Undoubtedly, a debt default would affect every segment of American society. We can’t hide from it. But we can prepare to weather the storm. Tuesday, we looked at an elderly couple, a disabled veteran and a family of four to gauge the financial impact of each family. Now, let’s look at how each should prepare.
First, advice for seniors: The average social security payment is more than $1,800 a month. So for this group of Americans, a default could be especially painful Be prepared for the possibility your social security check could be delayed. I’m a big believer in the power of family, so this is the time for us as children and grandchildren to step up. If family members are unable to help, consider a disability loan. It’s called that because it’s a short-term loan to tide you over until your benefits kick in. Click here for recommendations from Bankrate. Click here for personal loan recommendations from Lending Tree.
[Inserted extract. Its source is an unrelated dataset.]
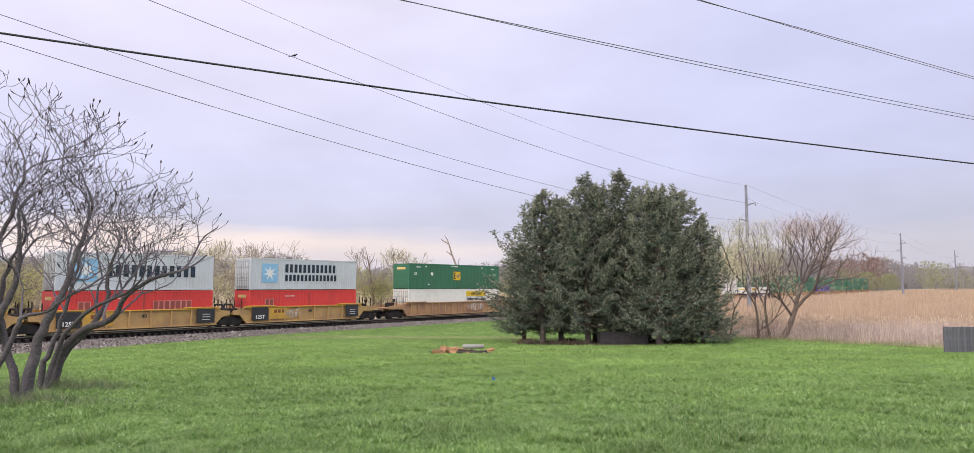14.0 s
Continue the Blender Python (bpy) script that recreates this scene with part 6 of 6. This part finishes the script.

And the Monroe County Office for the Aging can put you in touch with other resources.
Avoid payday loans and other predatory high interest loans.
For members of the military and veterans: Be prepared for the possibility your benefits could be delayed. This is the time to dip into your emergency fund. If the fund is low, get emergency assistance from a trusted non-profit that provides temporary emergency aid for veterans like Operation Homefront.
Veterans of Foreign Wars provides grants to veterans in financial need.
And Hope for the Warriors Critical Care Coordination program offers support to military veterans in all kinds of situations including when their benefits are delayed.
For families with retirement funds or a college fund for your kids: While it’s scary to watch your investments shrink in a crisis, don’t panic. Now is the time to talk to your financial advisor. What’s your equity bond ratio? Keep in mind that stocks will be more volatile as the deadline approaches. If you have treasury bills that are already mature or mature soon after June first, advisors recommend you consider selling now and re-investing after the crisis. Also resist the temptation to over invest. When the crisis is over, experts say the stock market will likely have a relief rally.
You might be tempted to jump in when stocks are down. But analysts say over investing may not be a good idea when we’re facing a possible recession.